10/10
One of film history's brightest stars
30 May 2021
In hypothetical 2001 auteur-duo Stanley Kubrick and sci-fi master Arthur C. Clarke take us on a unique journey into the unknown, leading us far out into the vast reaches of space, where man is all alone with himself. Or is he? For an ominous artifact excavated on Earth's single natural satellite, the moon, seems to suggest otherwise. The enigma of the monolith beckons - and points further out there. What hides behind the glassy slab composed of the inkiest blackness imaginable? Is the monolith a relic from a long-lost cosmic culture? Maybe. Maybe not. Maybe it serves as a sentinel, an extraterrestrial guardian to evaluate intelligent life, an alien yardstick to measure civilization, to supervise its genesis and progress. Or is it closer to a teacher, providing man with the missing link to what lies beyond, a rung to hold on to, so that a sometimes floundering race may evolve beyond? Have we come across a gateway to a first encounter, to - who could know? - even something... divine? - Questions abound: Who created this inscrutable object? And why, after so many years of resting buried, has it been activated, signaling... where to? The answer might transcend comprehension and thus mankind as we know it. We have arrived in hypothetical 2001, the year when everything is about to change.

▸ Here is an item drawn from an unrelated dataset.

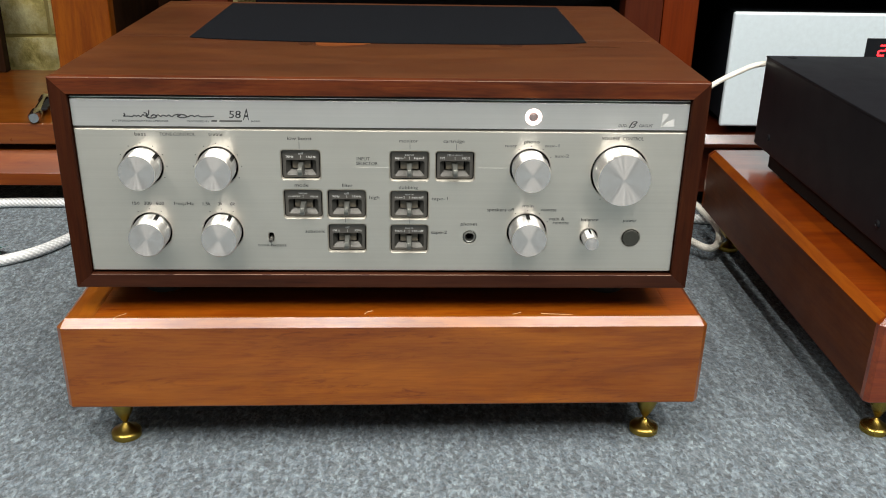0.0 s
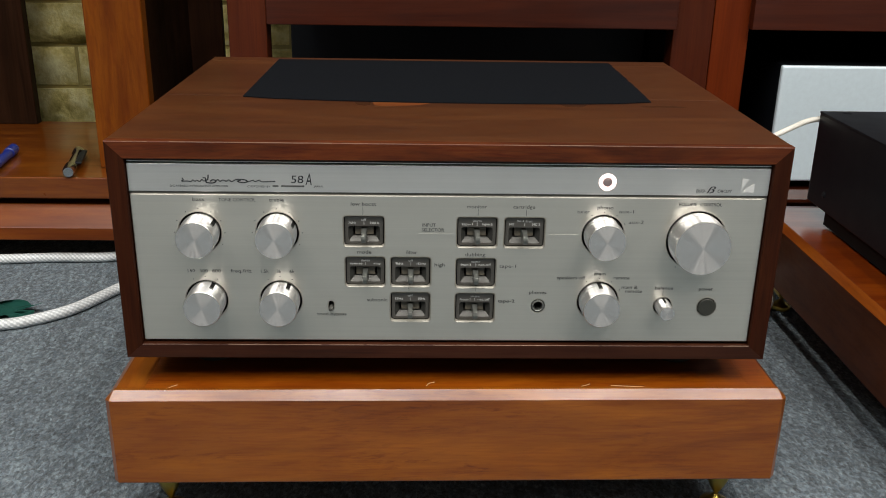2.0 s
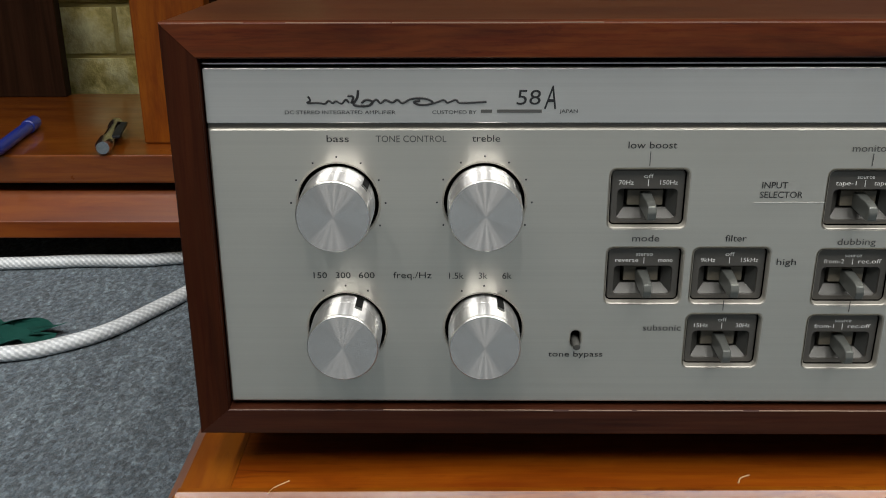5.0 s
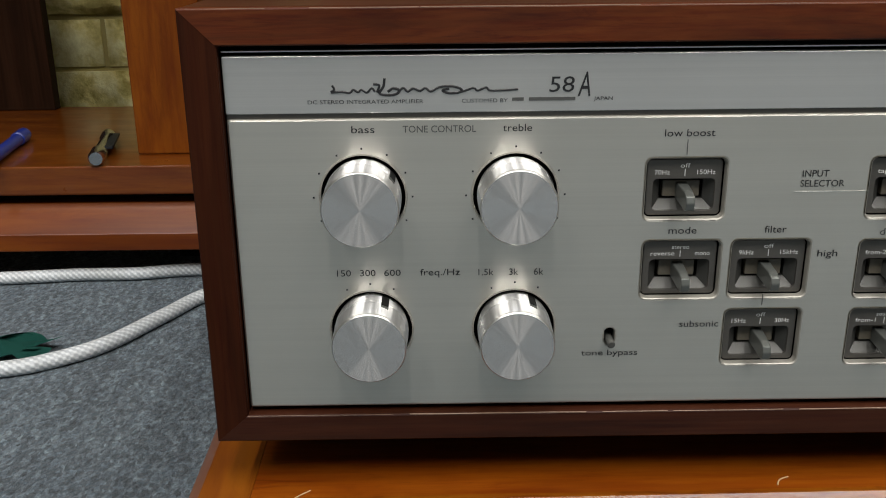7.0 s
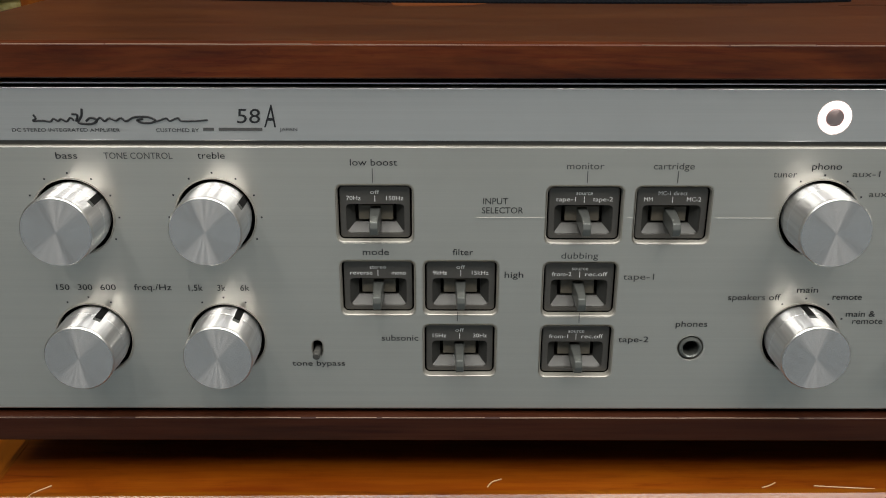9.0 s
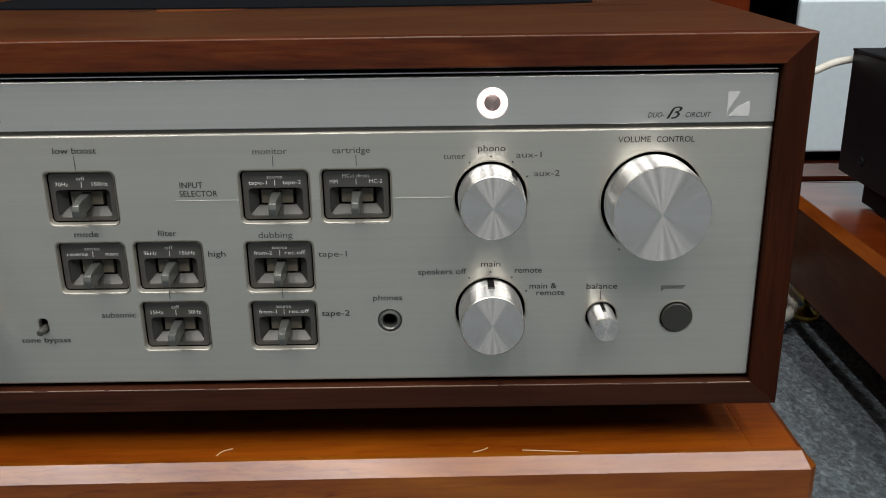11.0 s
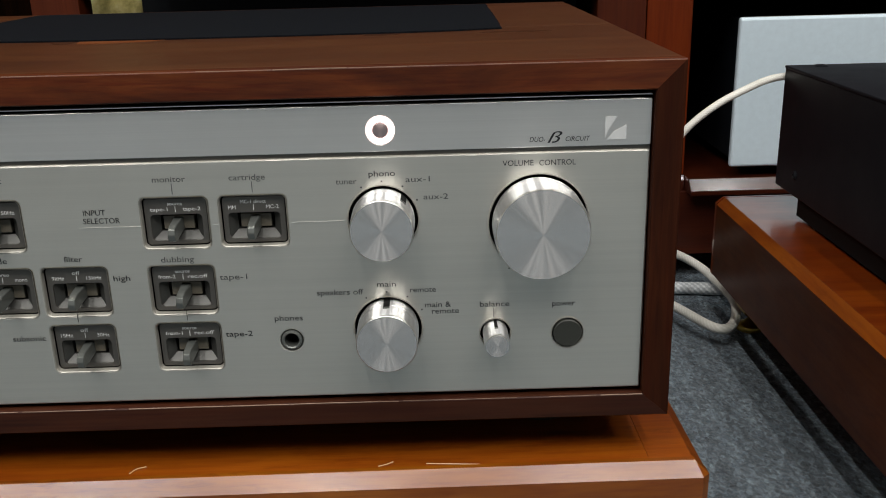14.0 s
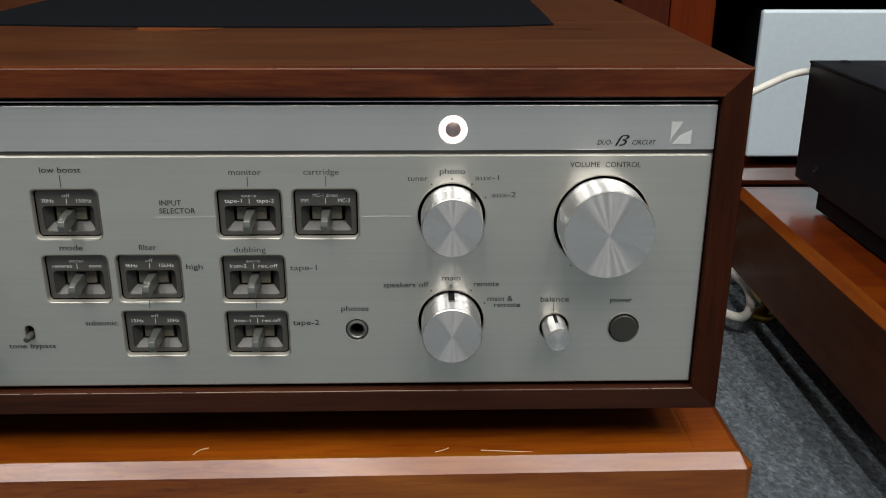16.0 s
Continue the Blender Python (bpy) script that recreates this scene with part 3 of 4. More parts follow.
def slide_switch(amp, x, z, words):
    """A recessed three-way switch: insert plate, funnel, slider and a lever that stands out of it."""
    w, h = 0.0257, 0.0196
    hole = rounded(0, -0.0026, 0.0213, 0.0112, 0.0016, 4)
    sw = part("switch", plate("switch", [rounded(0, 0, w, h, 0.0014, 4), hole], 0.0012, 0.0002, insert_grey), insert_grey, amp, "three-way switch in a warm grey inset plate", (x, 0.0024, z - BASE))
    bm = bmesh.new()
    zc = -0.0026
    rings = []
    for hw, lo, hi, d in ((0.0107, -0.0056, 0.0056, 0.0008), (0.0076, -0.0024, 0.0050, 0.0040), (0.0076, -0.0024, 0.0050, 0.0085)):
        rings.append([bm.verts.new((sx * hw, d, zc + s)) for sx, s in ((-1, lo), (1, lo), (1, hi), (-1, hi))])
    for a, b in zip(rings, rings[1:]):
        for i in range(4):
            bm.faces.new((a[i], a[(i + 1) % 4], b[(i + 1) % 4], b[i]))
    part("recess", bm, funnel_grey, sw, "grey funnel-shaped recess")
    part("recess_floor", box((-0.0080, 0.0084, zc - 0.0024), (0.0080, 0.0095, zc + 0.0052)), black_matt, sw)
    part("slider", box((-0.0064, 0.0036, zc - 0.0016), (0.0064, 0.0075, zc + 0.0042), 0.0003), slider_brown, sw, "dark brown slider")
    lv = prism([(0.006, zc + 0.0038), (-0.0060, zc + 0.0029), (-0.0092, zc + 0.0018), (-0.0101, zc - 0.0004), (-0.0096, zc - 0.0030), (-0.0080, zc - 0.0036), (0.006, zc - 0.0016)], 0, -0.0021, 0.0021)
    for v in lv.verts:
        if v.co.y < -0.001:
            v.co.x *= 0.72
    bmesh.ops.bevel(lv, geom=lv.edges[:], offset=0.0004, segments=2, profile=0.5, affect="EDGES")
    part("lever", lv, lever_metal, sw, "gunmetal switch lever")
    above, left, right = words
    wide = 0.0009 * len(above) + 0.0007
    lettering(above, -wide / 2, wide / 2, 0.0070, 0.0015, white_ink, sw)
    lettering(left, -0.0104, -0.0104 + 0.00105 * len(left) + 0.001, 0.0046, 0.0016, white_ink, sw)
    lettering(right, 0.0104 - 0.00105 * len(right) - 0.001, 0.0104, 0.0046, 0.0016, white_ink, sw)
    dab(-0.00012, 0.00012, 0.0040, 0.0064, white_ink, sw, "index_line")
    return sw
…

Ambiguity is not "2001's" liability, but its forte. It is the main and heady ingredient Kubrick allowed to dominate Clarke's potent sci-fi cocktail of ultimate questions. Whereas the grand mysteries of life's origin and destiny are gradually diminished in Clarke's accompanying novel and even more so in the three succeeding books, Kubrick opts for a pure philosophical angle, studding it with iconic imagery. Ultimately, the viewer is left with facing the sublime alone; dropped right into the majesty that is the universe, on his way towards infinity. Visuals reign. Visuals supplemented by such diverse, seemingly contradictory soundscapes as György Ligeti's eerie "Requiem", Richard Strauss's epic "Thus Spoke Zarathustra", Johann Strauss's unforgettable "Blue Danube" waltz, and the sheer intensity of universe-wide eternal silence.

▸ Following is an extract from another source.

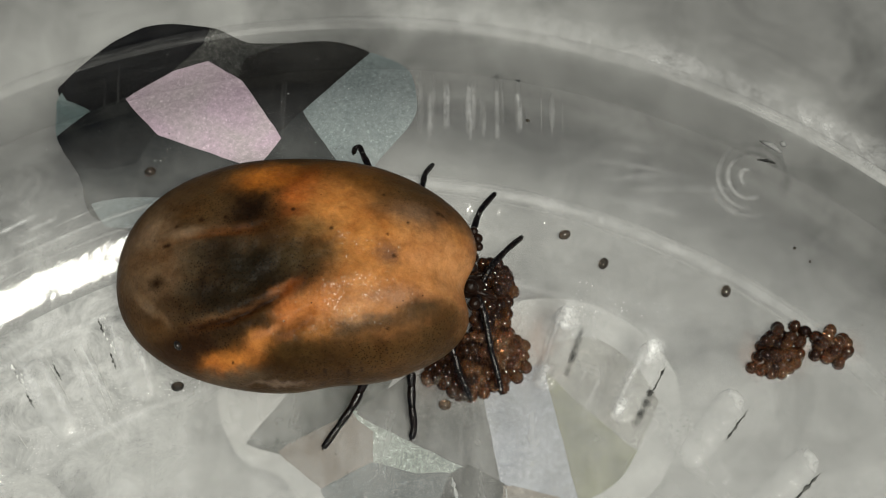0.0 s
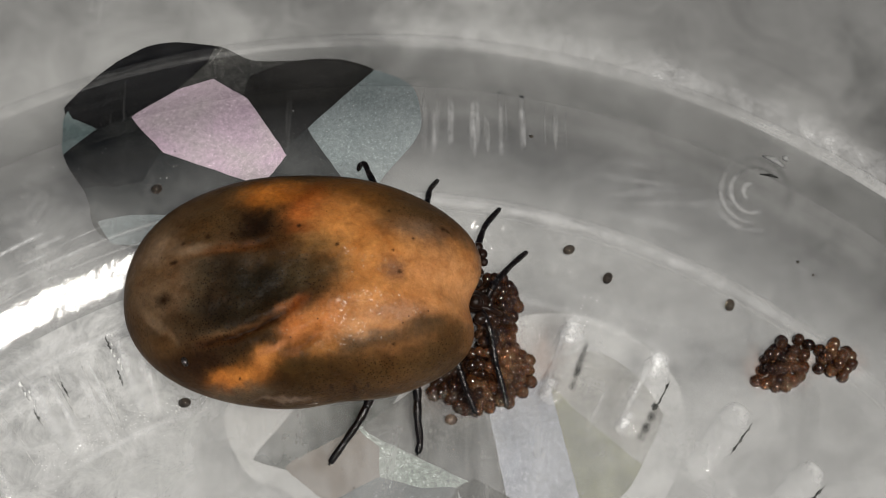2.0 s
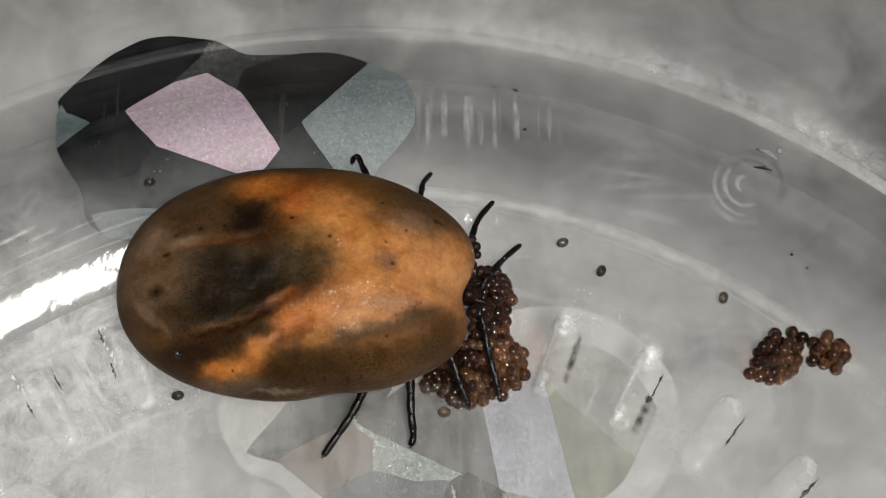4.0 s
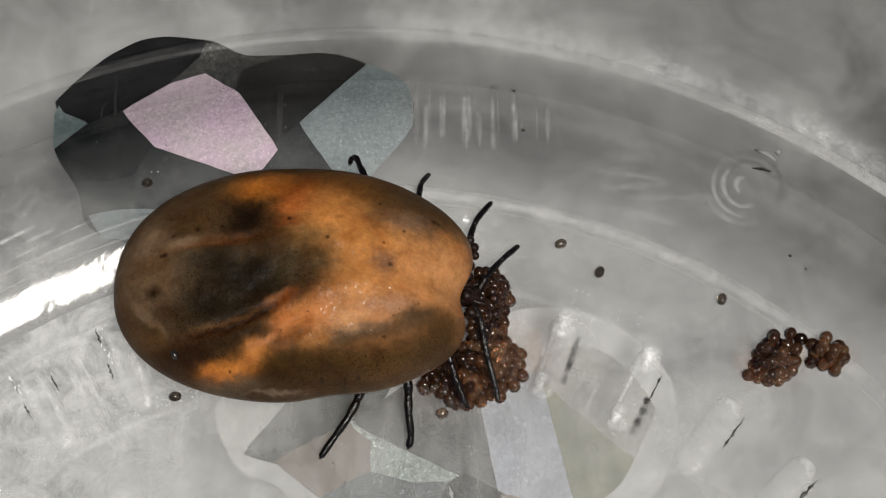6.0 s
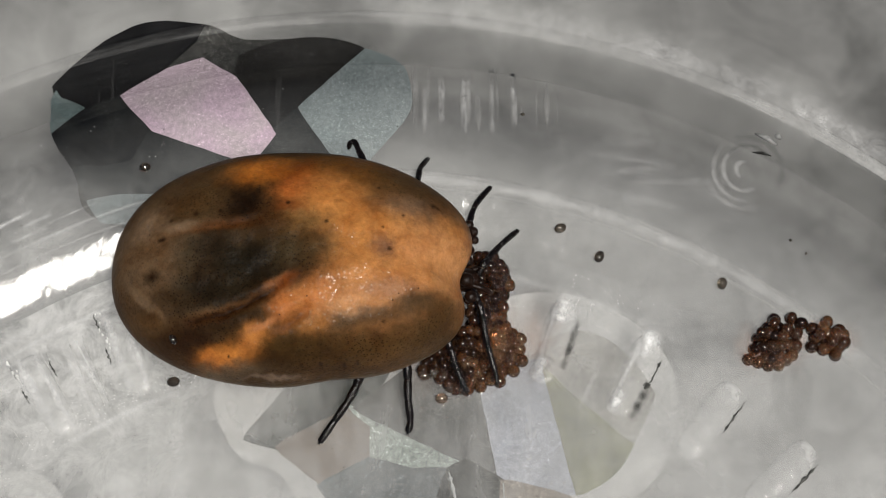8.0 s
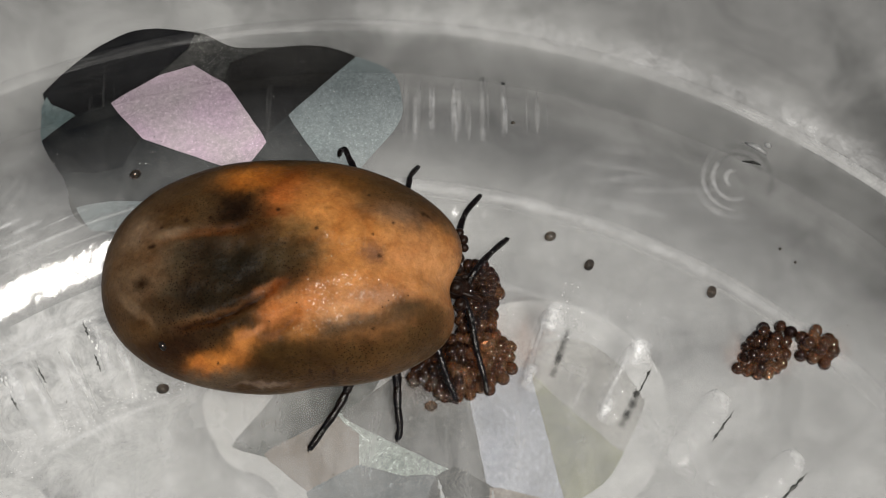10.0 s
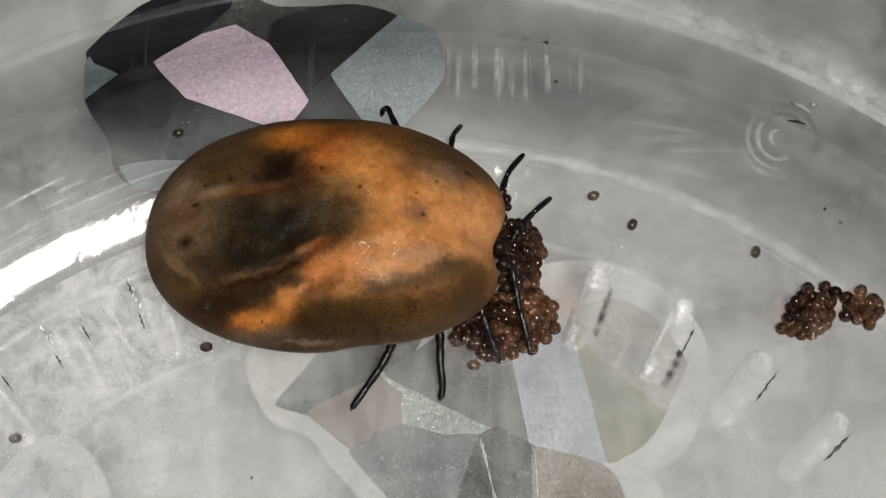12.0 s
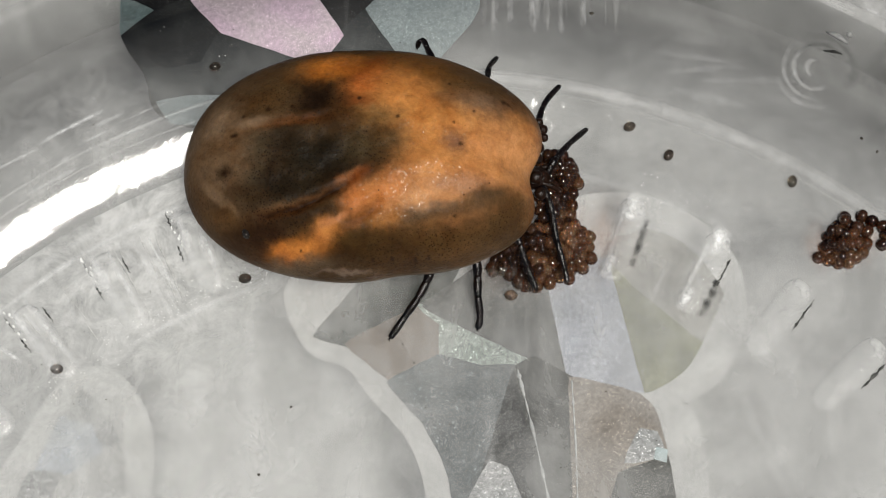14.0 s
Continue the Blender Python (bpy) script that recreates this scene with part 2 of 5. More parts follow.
def make_cuticle():
    """The swollen skin of the tick: its pigment with some light and shade painted in, fine dark stipple, a wet sheen
    broken by wrinkles.
    """
    k = Mat("tick_cuticle")
    pig = k.t.nodes.new("ShaderNodeVertexColor")
    pig.layer_name = "pigment"
    cells = k.n("TexVoronoi", Scale=10.5 / MM, Randomness=1.0)
    k.link(k.coords(), cells.inputs["Vector"])
    dots = k.ramp(cells.outputs["Distance"], (0.14, grey(0.40)), (0.42, grey(1.25)))
    grey_of = k.t.nodes.new("ShaderNodeRGBToBW")
    k.link(pig.outputs[0], grey_of.inputs[0])
    dull = k.ramp(grey_of.outputs[0], (0.008, grey(1.0)), (0.03, grey(0.9)), (0.06, grey(0.35)), (0.2, grey(0.12)))
    where = k.mix(1.0, dull, k.ramp(k.noise(0.6, 3, 0.6), (0.34, grey(0.15)), (0.60, grey(1.0))), "MULTIPLY")
    base = k.mix(where, pig.outputs[0], k.mix(1.0, pig.outputs[0], dots, "MULTIPLY"))
    veins = k.ramp(k.noise(2.0, 6, 0.68, 0.8), (0.26, grey(0.74)), (0.50, grey(0.98)), (0.74, grey(1.16)))
    base = k.mix(1.0, base, veins, "MULTIPLY")
    warm = k.ramp(k.noise(0.9, 4, 0.6, 0.5), (0.30, (0.78, 0.68, 0.58)), (0.55, (1.0, 1.0, 1.0)), (0.75, (1.12, 1.16, 1.25)))
    base = k.mix(1.0, base, warm, "MULTIPLY")
    fleck = k.ramp(k.noise(5.5, 4, 0.7), (0.50, grey(0.0)), (0.72, grey(1.0)))
    base = k.mix(k.mix(1.0, fleck, dull, "MULTIPLY"), base, k.mix(0.03, base, (0.13, 0.10, 0.065)))
    base = k.mix(1.0, base, k.ramp(k.noise(5.0, 5, 0.75), (0.32, grey(0.82)), (0.68, grey(1.18))), "MULTIPLY")
    spots = k.n("TexVoronoi", Scale=1.9 / MM, Randomness=1.0)
    k.link(k.coords(), spots.inputs["Vector"])
    k.color(k.mix(1.0, base, k.ramp(spots.outputs["Distance"], (0.03, grey(0.3)), (0.08, grey(1.0))), "MULTIPLY"))
    k.set(Roughness=0.5, Subsurface_Weight=0.1, Subsurface_Scale=0.2 * MM, Coat_Weight=0.10, Coat_Roughness=0.10)
    k.bsdf.inputs["Subsurface Radius"].default_value = (1.0, 0.4, 0.15)
    k.bsdf.inputs["Specular IOR Level"].default_value = 0.06
    one = k.bump(k.noise(1.3, 4, 0.6, 0.3), 0.10, 0.6)
    two = k.bump(k.noise(6.0, 3, 0.6), 0.03, 0.6, one)
    drops = k.n("TexVoronoi", Scale=6.5 / MM, Randomness=1.0)
    k.link(k.coords(), drops.inputs["Vector"])
    film = k.bump(k.ramp(drops.outputs["Distance"], (0.0, grey(1.0)), (0.75, grey(0.0))), 0.034, 0.9, one)
    k.link(film, k.bsdf.inputs["Coat Normal"])
    wet = k.mix(1.0, k.ramp(grey_of.outputs[0], (0.05, grey(0.02)), (0.16, grey(0.30))), k.ramp(k.noise(1.6, 4, 0.7), (0.42, grey(0.12)), (0.62, grey(1.0))), "MULTIPLY")
    k.link(wet, k.bsdf.inputs["Coat Weight"])
    k.link(two, k.bsdf.inputs["Normal"])
    return k.m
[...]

Almost unfathomable that we have to remind ourselves that Kubrick put this masterpiece on celluloid based on pre-moon landing data. So accurate is his dedication to scientific accuracy that the conspiracy theories about him having staged the actual moon landing haven't let up till this day. Then again, how disappointing that post-Kubrick filmmakers have mostly given up on taking a leaf out of his book where space is married with science in supreme beauty; instead, they deliver lackadaisical CGI-infested crowd-pleasing imitations and, if they have to say something at all, they drench them in pseudo-intellectualism. Looking back, one has to grant at least the follow-up to the mother of all space operas, "2010: The Year We Make Contact" (Peter Hyams/Arthur C. Clarke), that it is not a bad film. And yet, for what it's worth, it already looked dated upon conception. While full of monoliths, it lacks all things Kubrick, which condemns it to a mere footnote to the seminal original. "2001" is more than a movie. It's an epiphany. Mankind's third millennium starts with "2001", date and film, and with good reason.